A minute with Mike Hudson and Frank Mauceri, 1/4

A minute with Mike Hudson and Frank Mauceri, 1/4

Rendering punk in business terms doesn’t sound quite right. For the last thirty years, though, a significant portion of the public has found itself enamored, in one way or another, with some segment of punk culture. It might only be studded belts and pretend mohawks for most, but there’s a vibrant scene struggling to persist through music industry’s lean times.

As a part of that, a slew of record labels have sprung up that focus solely on the dissemination of older, lesser known bands. Smog Veil Records is the creation of a Clevelander in diaspora. Over the last nineteen years, Frank Mauceri has taken his label from the Ohio to Reno, NV and finally to Chicago. His roaming was first predicated on a desire to pursue a career in law, which he quickly realized wasn’t as fulfilling as digging up forgotten bands  and packaging the music as a sort of historical relic capable of maintaining cultural value over time.

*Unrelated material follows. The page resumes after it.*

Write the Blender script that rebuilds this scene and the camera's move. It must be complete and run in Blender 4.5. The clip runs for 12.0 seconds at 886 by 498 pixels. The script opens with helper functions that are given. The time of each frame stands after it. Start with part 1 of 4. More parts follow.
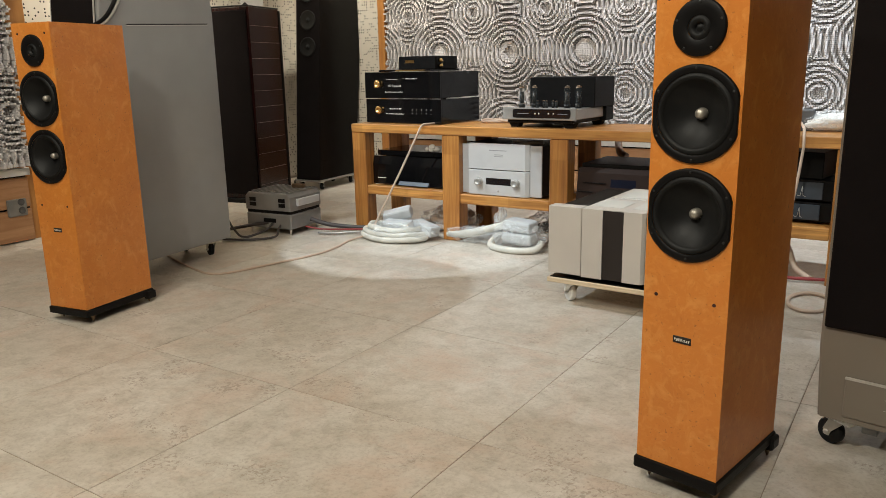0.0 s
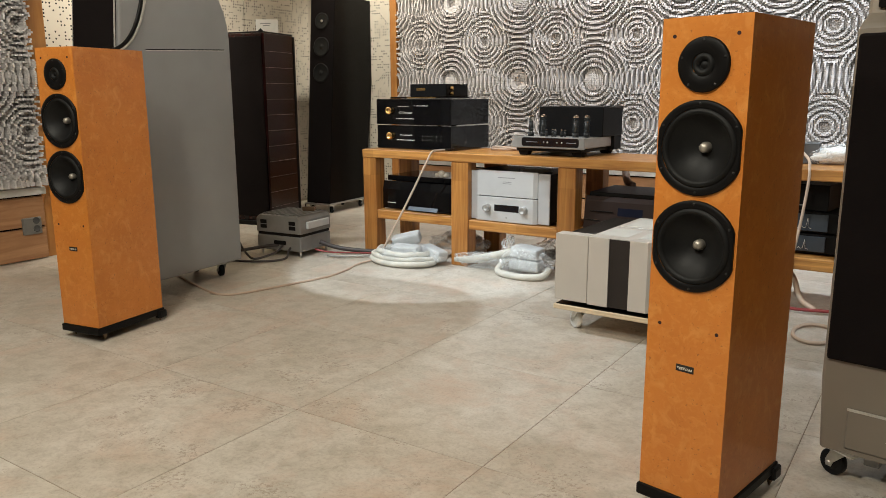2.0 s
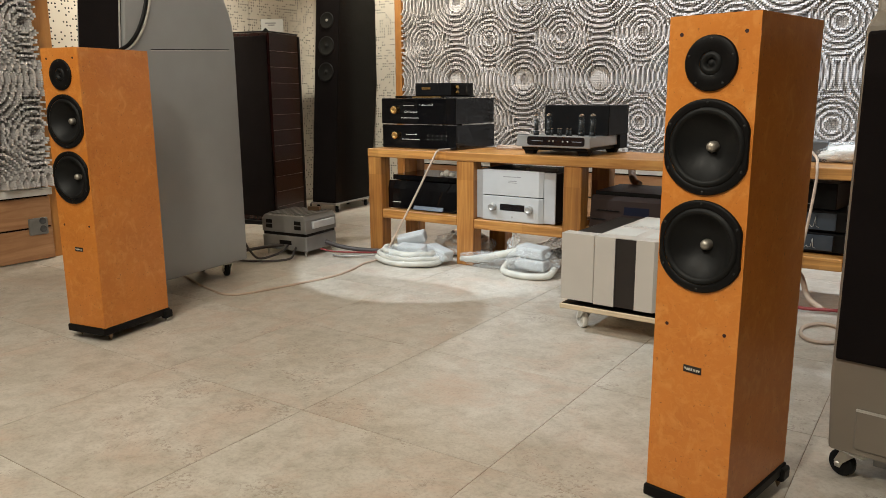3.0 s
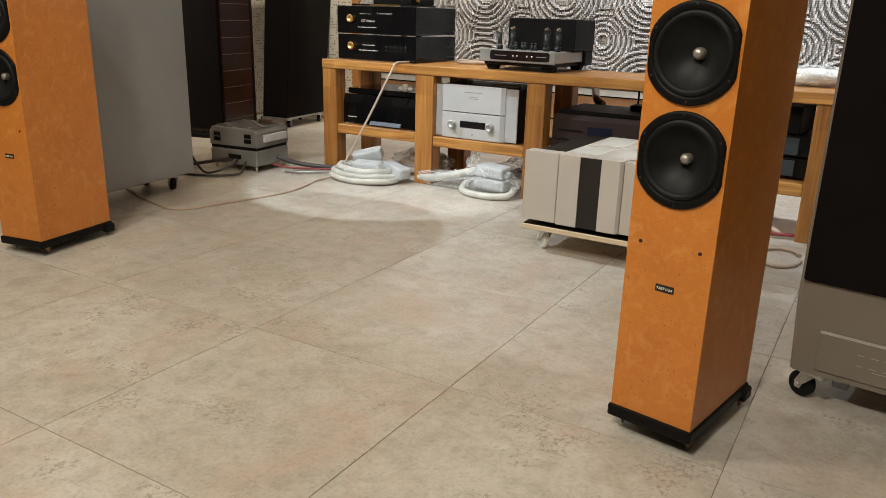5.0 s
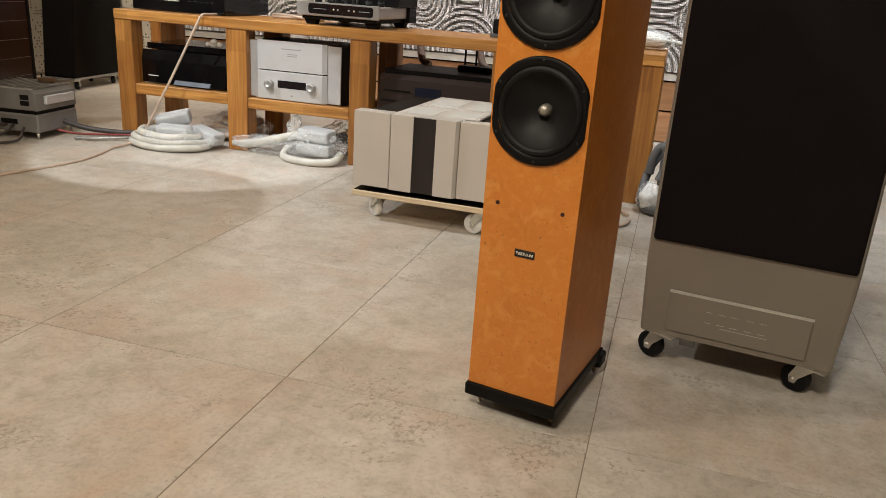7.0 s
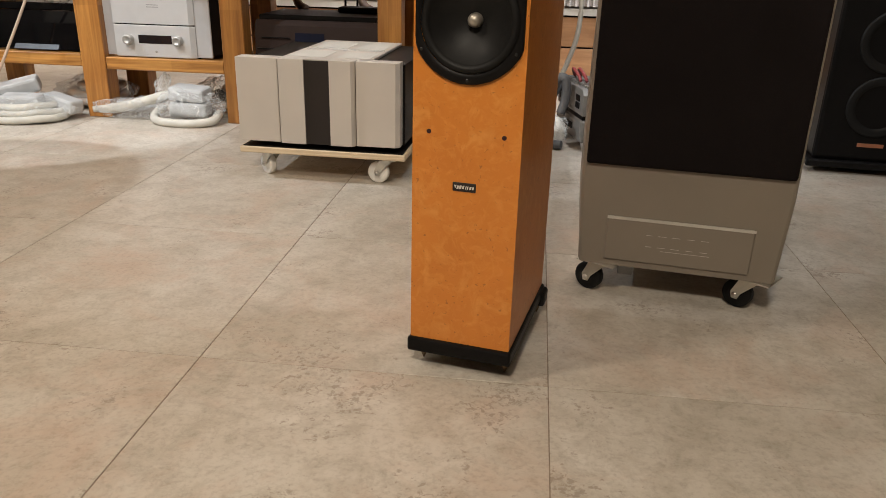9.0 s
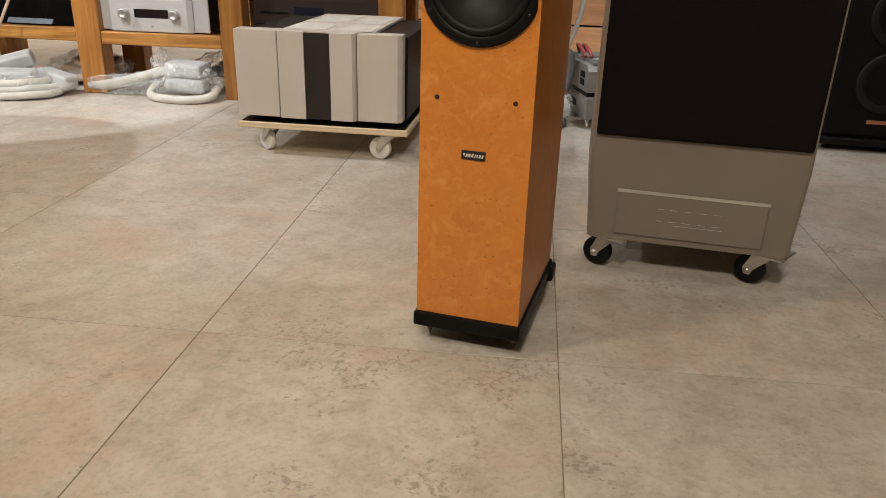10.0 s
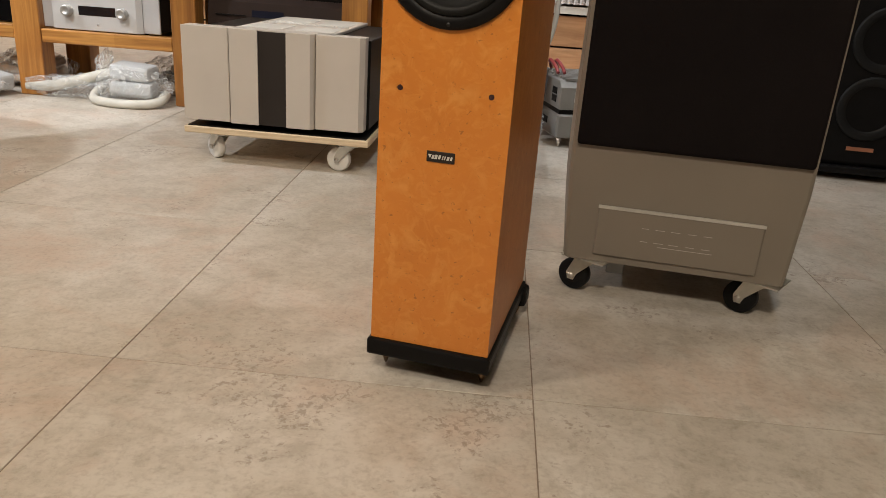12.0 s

Issuing albums mostly focusing on the late ‘70s Cleveland scene, Mauceri has recently expanded the scope of his imprint to include other bands hailing from the Midwest. In endeavoring to research punk’s history the label honcho has come into contact with a litany of important figures from the genre’s past. Mike Hudson, lead singer and main songwriter for Cleveland’s the Pagans, is one of the folks that Maurceri has worked with in order to present a band’s catalog to a new generation of music fans.

Of course, no one’s making a boat load of money, but it seems that all involved want a forgotten music to be appreciated, a previous time to be re-examined and not discarded as a low point in a city’s history. There’s value inherent in the music that sprung from Cleveland’s crumbling infostructure. It’s significance, though, is presented alongside current concerns regarding the media and business practices.

 

Why’s there still an interest in music that was record thirty years ago? Does the scene’s diversity play a role in that?

Mike Hudson: The funny thing about the ‘70s scene was that on any given night, you could have Pere Ubu, the Pagans, the Dead Boys, Devo and the Nerves from Los Angeles on a bill. None of the bands were like each other. Until ’79 it hadn’t really been codified into, ‘You gotta wear this,’ and leather jackets. So, everybody was just doing their own thing. As long as it was original stuff and you weren’t a cover band, nobody really thought anything of it.

There were only fifty people that came to shows. It was the same fifty people all the time. They were mostly friends of one of the bands. It was a very, very small scene. Devo hit first. One night we were supposed to play with them and they didn’t show up. Next thing they were on Saturday Night Live. I remember seeing Stiv’s [Bators, the Dead Boys’ singer] picture in Time magazine. And Pere Ubu left too. They didn’t get as big, but they did well.